Improved homing limit search handling.

- Instead of a single overall max travel for a search distance for the
homing limit switches. The homing cycle now applies the max travel of
each axis to the search target. Generally makes more sense this way and
saved more than a 100bytes of flash too.

README.md

@@ -11,11 +11,11 @@ It accepts standards-compliant g-code and has been tested with the output of sev
 
 Grbl includes full acceleration management with look ahead. That means the controller will look up to 18 motions into the future and plan its velocities ahead to deliver smooth acceleration and jerk-free cornering.
 
-* [Licensing](https://github.com/grbl/grbl/wiki/Licensing): Grbl v0.9 is free software, released under the GPLv3 license. Obsolete versions of Grbl, v0.8 and prior, are released under the permissive MIT-license. This will ensure Grbl will always be an open-source project while making the code permissive for others.
+* [Licensing](https://github.com/grbl/grbl/wiki/Licensing): Grbl is free software, released under the GPLv3 license.
 
 * For more information and help, check out our **[Wiki pages!](https://github.com/grbl/grbl/wiki)** If you find that the information is out-dated, please to help us keep it updated by editing it or notifying our community!
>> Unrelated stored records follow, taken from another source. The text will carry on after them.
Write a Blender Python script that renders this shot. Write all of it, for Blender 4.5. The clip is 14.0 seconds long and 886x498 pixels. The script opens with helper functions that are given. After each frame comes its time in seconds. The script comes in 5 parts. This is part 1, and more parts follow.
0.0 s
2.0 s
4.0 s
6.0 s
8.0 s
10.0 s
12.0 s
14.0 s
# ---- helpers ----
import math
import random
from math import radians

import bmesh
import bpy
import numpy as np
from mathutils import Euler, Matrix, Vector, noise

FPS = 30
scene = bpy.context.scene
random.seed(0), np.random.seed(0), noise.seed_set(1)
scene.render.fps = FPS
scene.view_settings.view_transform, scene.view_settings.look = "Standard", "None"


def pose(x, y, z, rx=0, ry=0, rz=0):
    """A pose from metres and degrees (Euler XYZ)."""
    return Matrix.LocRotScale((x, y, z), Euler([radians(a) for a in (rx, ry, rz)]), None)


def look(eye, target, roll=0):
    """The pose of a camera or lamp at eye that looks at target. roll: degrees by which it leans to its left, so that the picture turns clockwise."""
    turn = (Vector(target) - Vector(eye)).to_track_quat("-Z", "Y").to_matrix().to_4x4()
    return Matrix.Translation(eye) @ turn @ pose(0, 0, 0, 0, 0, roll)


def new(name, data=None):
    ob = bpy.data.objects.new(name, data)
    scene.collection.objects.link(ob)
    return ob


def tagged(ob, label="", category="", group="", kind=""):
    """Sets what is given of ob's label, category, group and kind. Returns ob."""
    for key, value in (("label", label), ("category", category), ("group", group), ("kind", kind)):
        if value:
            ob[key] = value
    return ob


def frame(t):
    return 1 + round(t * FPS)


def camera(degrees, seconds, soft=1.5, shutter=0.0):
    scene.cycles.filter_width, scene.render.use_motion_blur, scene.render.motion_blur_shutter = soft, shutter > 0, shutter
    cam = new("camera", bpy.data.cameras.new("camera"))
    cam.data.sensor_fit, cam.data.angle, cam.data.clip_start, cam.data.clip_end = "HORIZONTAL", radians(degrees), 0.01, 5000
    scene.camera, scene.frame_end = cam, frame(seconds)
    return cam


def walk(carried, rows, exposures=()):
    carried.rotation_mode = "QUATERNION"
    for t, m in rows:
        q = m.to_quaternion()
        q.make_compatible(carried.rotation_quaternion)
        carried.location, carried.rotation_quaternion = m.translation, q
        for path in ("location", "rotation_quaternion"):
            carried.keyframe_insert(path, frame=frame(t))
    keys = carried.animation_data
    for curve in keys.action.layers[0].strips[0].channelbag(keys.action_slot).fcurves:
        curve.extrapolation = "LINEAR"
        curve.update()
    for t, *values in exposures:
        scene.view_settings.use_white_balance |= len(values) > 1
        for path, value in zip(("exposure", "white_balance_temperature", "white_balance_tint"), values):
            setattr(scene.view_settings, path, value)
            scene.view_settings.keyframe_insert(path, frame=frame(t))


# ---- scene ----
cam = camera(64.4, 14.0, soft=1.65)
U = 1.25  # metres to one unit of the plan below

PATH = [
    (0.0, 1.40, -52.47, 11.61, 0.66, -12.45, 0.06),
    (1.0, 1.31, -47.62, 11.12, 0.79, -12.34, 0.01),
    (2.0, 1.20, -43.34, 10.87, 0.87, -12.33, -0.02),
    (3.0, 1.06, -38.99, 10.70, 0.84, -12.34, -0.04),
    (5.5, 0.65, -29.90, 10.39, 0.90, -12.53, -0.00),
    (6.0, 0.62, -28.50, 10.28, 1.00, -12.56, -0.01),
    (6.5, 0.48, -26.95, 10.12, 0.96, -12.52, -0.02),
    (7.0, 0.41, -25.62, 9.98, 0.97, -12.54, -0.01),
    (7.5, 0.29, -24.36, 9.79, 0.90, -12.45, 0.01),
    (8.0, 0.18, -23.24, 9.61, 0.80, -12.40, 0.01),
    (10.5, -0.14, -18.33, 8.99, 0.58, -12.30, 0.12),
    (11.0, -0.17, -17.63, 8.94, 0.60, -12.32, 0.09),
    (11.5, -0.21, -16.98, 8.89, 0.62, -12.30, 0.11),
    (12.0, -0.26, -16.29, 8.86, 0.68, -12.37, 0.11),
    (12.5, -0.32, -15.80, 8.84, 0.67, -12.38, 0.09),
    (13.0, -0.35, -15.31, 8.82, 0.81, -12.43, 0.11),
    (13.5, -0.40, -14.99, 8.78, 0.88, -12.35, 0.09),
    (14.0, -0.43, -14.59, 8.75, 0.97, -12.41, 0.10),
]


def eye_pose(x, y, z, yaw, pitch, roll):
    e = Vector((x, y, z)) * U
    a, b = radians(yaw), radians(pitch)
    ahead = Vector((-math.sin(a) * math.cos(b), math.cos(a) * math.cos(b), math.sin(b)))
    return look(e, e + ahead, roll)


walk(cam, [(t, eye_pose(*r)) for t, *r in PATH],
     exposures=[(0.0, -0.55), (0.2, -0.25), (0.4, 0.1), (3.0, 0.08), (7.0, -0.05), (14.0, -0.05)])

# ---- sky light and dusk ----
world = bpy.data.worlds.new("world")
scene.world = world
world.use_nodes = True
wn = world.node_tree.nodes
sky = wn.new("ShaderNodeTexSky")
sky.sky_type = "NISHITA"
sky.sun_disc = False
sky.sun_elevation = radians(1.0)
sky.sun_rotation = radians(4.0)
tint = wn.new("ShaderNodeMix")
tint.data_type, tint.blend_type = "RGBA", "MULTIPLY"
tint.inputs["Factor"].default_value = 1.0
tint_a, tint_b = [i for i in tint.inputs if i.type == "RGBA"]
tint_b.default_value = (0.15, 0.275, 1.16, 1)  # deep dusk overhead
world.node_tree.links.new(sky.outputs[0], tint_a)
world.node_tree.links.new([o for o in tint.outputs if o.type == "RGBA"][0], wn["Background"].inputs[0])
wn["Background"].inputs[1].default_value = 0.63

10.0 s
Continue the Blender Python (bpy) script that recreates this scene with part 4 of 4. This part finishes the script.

Thanks!
 
-* Lead Developer [_2011 - Current_]: Sonny Jeon, Ph.D. (USA)
+* Lead Developer [_2011 - Current_]: Sungeun(Sonny) K. Jeon, Ph.D. (USA) aka @chamnit
 
 * Lead Developer [_2009 - 2011_]: Simen Svale Skogsrud (Norway). aka The Originator/Creator/Pioneer/Father of Grbl.
 

grbl/grbl.h

@@ -23,7 +23,7 @@
 
 // Grbl versioning system
 #define GRBL_VERSION "0.9h"
-#define GRBL_VERSION_BUILD "20150210"
+#define GRBL_VERSION_BUILD "20150215"
 
 // Define standard libraries used by Grbl.
 #include <avr/io.h>

grbl/limits.c

@@ -124,7 +124,7 @@ void limits_go_home(uint8_t cycle_mask)
   float target[N_AXIS];
   
   uint8_t limit_pin[N_AXIS], step_pin[N_AXIS];
-  float max_travel = 0.0;
+  float max_travel;
   for (idx=0; idx<N_AXIS; idx++) {  
     // Initialize limit and step pin masks
     limit_pin[idx] = get_limit_pin_mask(idx);
@@ -132,12 +132,7 @@ void limits_go_home(uint8_t cycle_mask)
     #ifdef COREXY    
       if ((idx==A_MOTOR)||(idx==B_MOTOR)) { step_pin[idx] = (get_step_pin_mask(X_AXIS)|get_step_pin_mask(Y_AXIS)); } 
     #endif
-    
-    // Determine travel distance to the furthest homing switch based on user max travel settings.
-    // NOTE: settings.max_travel[] is stored as a negative value.
-    if (max_travel > settings.max_travel[idx]) { max_travel = settings.max_travel[idx]; }
   }
-  max_travel *= -HOMING_AXIS_SEARCH_SCALAR; // Ensure homing switches engaged by over-estimating max travel.
   
   plan_reset(); // Reset planner buffer to zero planner current position and to clear previous motions.
   plan_sync_position(); // Sync planner position to current machine position.
@@ -156,15 +151,12 @@ void limits_go_home(uint8_t cycle_mask)
       // Set target location for active axes and setup computation for homing rate.
       if (bit_istrue(cycle_mask,bit(idx))) { 
         n_active_axis++;
-        if (approach) {
+       // Set target based on max_travel setting. Ensure homing switches engaged with search scalar.
-          // Set target direction based on cycle mask
+       // NOTE: settings.max_travel[] is stored as a negative value.
-          if (bit_istrue(settings.homing_dir_mask,bit(idx))) { target[idx] -= max_travel; }
+        max_travel = (-HOMING_AXIS_SEARCH_SCALAR)*settings.max_travel[idx];
-          else { target[idx] += max_travel; }
+        if (bit_istrue(settings.homing_dir_mask,bit(idx))) { max_travel = -max_travel; }
-        } else { 
+        if (!approach) { max_travel = -max_travel; }
-          // Set target direction based on cycle mask
+        target[idx] += max_travel;
-          if (bit_istrue(settings.homing_dir_mask,bit(idx))) { target[idx] += max_travel; }
-          else { target[idx] -= max_travel; }
-        }
       }
 
       // Apply axislock to the step port pins active in this cycle.